## START Data in this exercise
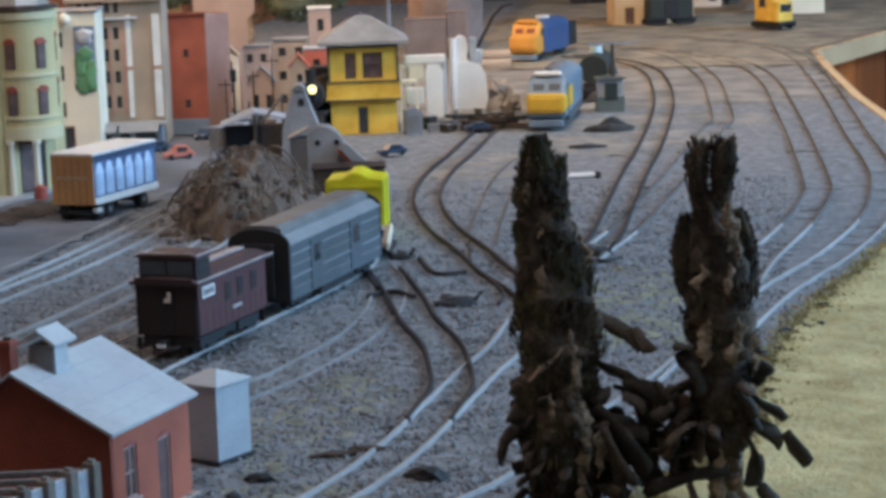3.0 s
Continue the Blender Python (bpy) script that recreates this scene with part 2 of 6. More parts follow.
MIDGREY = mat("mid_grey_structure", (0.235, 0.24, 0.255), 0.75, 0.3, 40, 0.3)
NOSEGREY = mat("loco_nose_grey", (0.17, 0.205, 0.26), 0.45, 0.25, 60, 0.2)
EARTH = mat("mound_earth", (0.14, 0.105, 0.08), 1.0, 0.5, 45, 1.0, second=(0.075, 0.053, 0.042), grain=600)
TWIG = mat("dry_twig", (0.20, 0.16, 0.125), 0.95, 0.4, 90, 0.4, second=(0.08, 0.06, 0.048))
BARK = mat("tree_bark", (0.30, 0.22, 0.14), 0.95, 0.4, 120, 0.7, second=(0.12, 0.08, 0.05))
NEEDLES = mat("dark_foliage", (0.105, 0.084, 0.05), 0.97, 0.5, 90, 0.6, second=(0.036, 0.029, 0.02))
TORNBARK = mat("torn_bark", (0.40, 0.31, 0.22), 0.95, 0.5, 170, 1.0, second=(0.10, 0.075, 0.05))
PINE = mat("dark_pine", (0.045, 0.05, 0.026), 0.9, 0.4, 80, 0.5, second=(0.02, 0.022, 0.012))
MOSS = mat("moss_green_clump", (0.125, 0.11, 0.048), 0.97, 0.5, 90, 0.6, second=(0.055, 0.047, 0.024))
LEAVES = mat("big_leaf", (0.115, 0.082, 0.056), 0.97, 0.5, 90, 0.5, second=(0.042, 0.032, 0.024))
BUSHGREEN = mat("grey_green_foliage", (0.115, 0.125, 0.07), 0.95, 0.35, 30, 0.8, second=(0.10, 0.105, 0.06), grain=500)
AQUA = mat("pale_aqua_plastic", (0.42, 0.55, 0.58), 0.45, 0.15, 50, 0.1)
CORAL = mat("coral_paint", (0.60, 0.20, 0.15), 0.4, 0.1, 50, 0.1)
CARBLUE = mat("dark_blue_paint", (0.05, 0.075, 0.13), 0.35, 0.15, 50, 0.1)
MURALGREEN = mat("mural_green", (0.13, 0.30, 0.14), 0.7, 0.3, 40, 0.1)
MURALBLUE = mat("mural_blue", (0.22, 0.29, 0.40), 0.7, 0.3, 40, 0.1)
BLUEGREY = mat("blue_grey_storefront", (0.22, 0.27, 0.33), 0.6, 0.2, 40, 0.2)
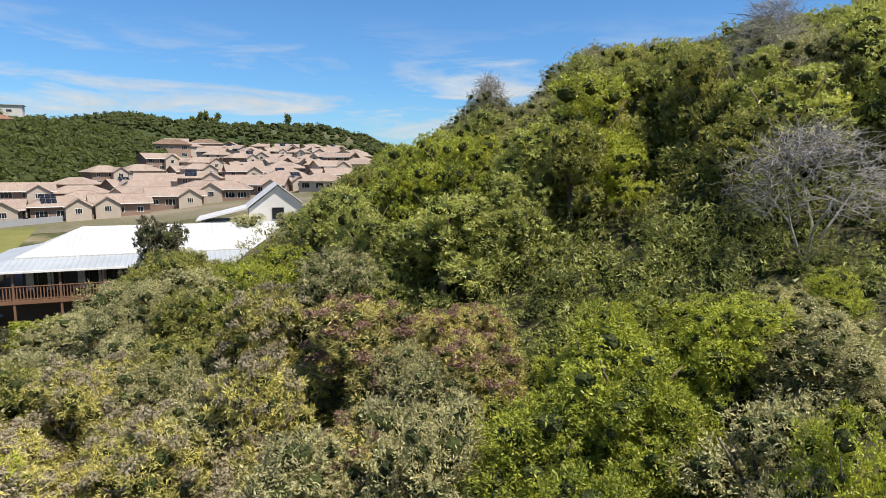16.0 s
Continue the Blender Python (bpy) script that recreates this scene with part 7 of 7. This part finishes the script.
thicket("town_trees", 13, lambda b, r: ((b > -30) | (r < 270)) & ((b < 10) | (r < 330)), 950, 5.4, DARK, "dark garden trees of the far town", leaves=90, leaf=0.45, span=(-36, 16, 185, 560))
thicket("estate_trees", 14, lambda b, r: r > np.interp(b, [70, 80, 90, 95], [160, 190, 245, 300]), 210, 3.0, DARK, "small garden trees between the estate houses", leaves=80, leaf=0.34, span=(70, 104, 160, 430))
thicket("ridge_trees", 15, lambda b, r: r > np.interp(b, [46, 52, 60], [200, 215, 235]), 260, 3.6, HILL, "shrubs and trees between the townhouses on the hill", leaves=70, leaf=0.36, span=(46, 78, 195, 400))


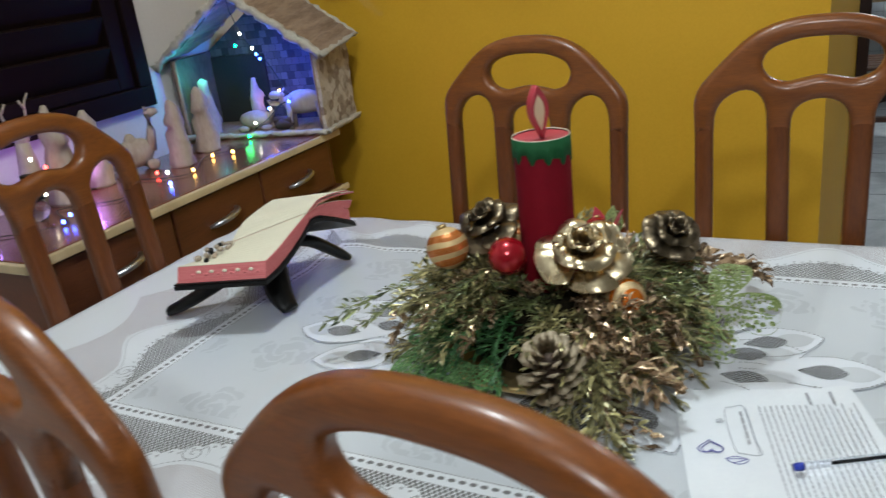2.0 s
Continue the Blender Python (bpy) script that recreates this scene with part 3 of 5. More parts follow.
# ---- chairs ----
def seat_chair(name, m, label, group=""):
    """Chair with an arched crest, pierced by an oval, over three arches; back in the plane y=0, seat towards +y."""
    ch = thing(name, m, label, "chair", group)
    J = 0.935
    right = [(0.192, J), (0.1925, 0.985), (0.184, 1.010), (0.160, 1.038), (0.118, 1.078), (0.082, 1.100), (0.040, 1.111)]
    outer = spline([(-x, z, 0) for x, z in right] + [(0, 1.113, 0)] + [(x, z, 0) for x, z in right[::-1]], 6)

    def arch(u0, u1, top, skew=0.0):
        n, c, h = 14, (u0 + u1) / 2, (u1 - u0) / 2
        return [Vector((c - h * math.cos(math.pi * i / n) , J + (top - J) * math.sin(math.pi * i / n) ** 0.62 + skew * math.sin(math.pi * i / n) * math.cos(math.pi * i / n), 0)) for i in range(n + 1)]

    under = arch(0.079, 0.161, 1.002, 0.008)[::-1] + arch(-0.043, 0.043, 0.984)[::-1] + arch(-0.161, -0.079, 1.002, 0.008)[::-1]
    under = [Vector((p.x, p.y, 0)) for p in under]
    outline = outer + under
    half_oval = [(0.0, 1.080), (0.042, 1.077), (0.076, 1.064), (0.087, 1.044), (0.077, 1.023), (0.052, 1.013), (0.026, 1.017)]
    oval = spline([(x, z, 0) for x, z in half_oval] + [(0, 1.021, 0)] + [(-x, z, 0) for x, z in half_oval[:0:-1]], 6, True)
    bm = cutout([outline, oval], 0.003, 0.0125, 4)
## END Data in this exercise
Work required: Make an exact copy of every entry above, minus the images.

Result below:
3.0 s
Continue the Blender Python (bpy) script that recreates this scene with part 2 of 6. More parts follow.
MIDGREY = mat("mid_grey_structure", (0.235, 0.24, 0.255), 0.75, 0.3, 40, 0.3)
NOSEGREY = mat("loco_nose_grey", (0.17, 0.205, 0.26), 0.45, 0.25, 60, 0.2)
EARTH = mat("mound_earth", (0.14, 0.105, 0.08), 1.0, 0.5, 45, 1.0, second=(0.075, 0.053, 0.042), grain=600)
TWIG = mat("dry_twig", (0.20, 0.16, 0.125), 0.95, 0.4, 90, 0.4, second=(0.08, 0.06, 0.048))
BARK = mat("tree_bark", (0.30, 0.22, 0.14), 0.95, 0.4, 120, 0.7, second=(0.12, 0.08, 0.05))
NEEDLES = mat("dark_foliage", (0.105, 0.084, 0.05), 0.97, 0.5, 90, 0.6, second=(0.036, 0.029, 0.02))
TORNBARK = mat("torn_bark", (0.40, 0.31, 0.22), 0.95, 0.5, 170, 1.0, second=(0.10, 0.075, 0.05))
PINE = mat("dark_pine", (0.045, 0.05, 0.026), 0.9, 0.4, 80, 0.5, second=(0.02, 0.022, 0.012))
MOSS = mat("moss_green_clump", (0.125, 0.11, 0.048), 0.97, 0.5, 90, 0.6, second=(0.055, 0.047, 0.024))
LEAVES = mat("big_leaf", (0.115, 0.082, 0.056), 0.97, 0.5, 90, 0.5, second=(0.042, 0.032, 0.024))
BUSHGREEN = mat("grey_green_foliage", (0.115, 0.125, 0.07), 0.95, 0.35, 30, 0.8, second=(0.10, 0.105, 0.06), grain=500)
AQUA = mat("pale_aqua_plastic", (0.42, 0.55, 0.58), 0.45, 0.15, 50, 0.1)
CORAL = mat("coral_paint", (0.60, 0.20, 0.15), 0.4, 0.1, 50, 0.1)
CARBLUE = mat("dark_blue_paint", (0.05, 0.075, 0.13), 0.35, 0.15, 50, 0.1)
MURALGREEN = mat("mural_green", (0.13, 0.30, 0.14), 0.7, 0.3, 40, 0.1)
MURALBLUE = mat("mural_blue", (0.22, 0.29, 0.40), 0.7, 0.3, 40, 0.1)
BLUEGREY = mat("blue_grey_storefront", (0.22, 0.27, 0.33), 0.6, 0.2, 40, 0.2)
16.0 s
Continue the Blender Python (bpy) script that recreates this scene with part 7 of 7. This part finishes the script.
thicket("town_trees", 13, lambda b, r: ((b > -30) | (r < 270)) & ((b < 10) | (r < 330)), 950, 5.4, DARK, "dark garden trees of the far town", leaves=90, leaf=0.45, span=(-36, 16, 185, 560))
thicket("estate_trees", 14, lambda b, r: r > np.interp(b, [70, 80, 90, 95], [160, 190, 245, 300]), 210, 3.0, DARK, "small garden trees between the estate houses", leaves=80, leaf=0.34, span=(70, 104, 160, 430))
thicket("ridge_trees", 15, lambda b, r: r > np.interp(b, [46, 52, 60], [200, 215, 235]), 260, 3.6, HILL, "shrubs and trees between the townhouses on the hill", leaves=70, leaf=0.36, span=(46, 78, 195, 400))


2.0 s
Continue the Blender Python (bpy) script that recreates this scene with part 3 of 5. More parts follow.
# ---- chairs ----
def seat_chair(name, m, label, group=""):
    """Chair with an arched crest, pierced by an oval, over three arches; back in the plane y=0, seat towards +y."""
    ch = thing(name, m, label, "chair", group)
    J = 0.935
    right = [(0.192, J), (0.1925, 0.985), (0.184, 1.010), (0.160, 1.038), (0.118, 1.078), (0.082, 1.100), (0.040, 1.111)]
    outer = spline([(-x, z, 0) for x, z in right] + [(0, 1.113, 0)] + [(x, z, 0) for x, z in right[::-1]], 6)

    def arch(u0, u1, top, skew=0.0):
        n, c, h = 14, (u0 + u1) / 2, (u1 - u0) / 2
        return [Vector((c - h * math.cos(math.pi * i / n) , J + (top - J) * math.sin(math.pi * i / n) ** 0.62 + skew * math.sin(math.pi * i / n) * math.cos(math.pi * i / n), 0)) for i in range(n + 1)]

    under = arch(0.079, 0.161, 1.002, 0.008)[::-1] + arch(-0.043, 0.043, 0.984)[::-1] + arch(-0.161, -0.079, 1.002, 0.008)[::-1]
    under = [Vector((p.x, p.y, 0)) for p in under]
    outline = outer + under
    half_oval = [(0.0, 1.080), (0.042, 1.077), (0.076, 1.064), (0.087, 1.044), (0.077, 1.023), (0.052, 1.013), (0.026, 1.017)]
    oval = spline([(x, z, 0) for x, z in half_oval] + [(0, 1.021, 0)] + [(-x, z, 0) for x, z in half_oval[:0:-1]], 6, True)
    bm = cutout([outline, oval], 0.003, 0.0125, 4)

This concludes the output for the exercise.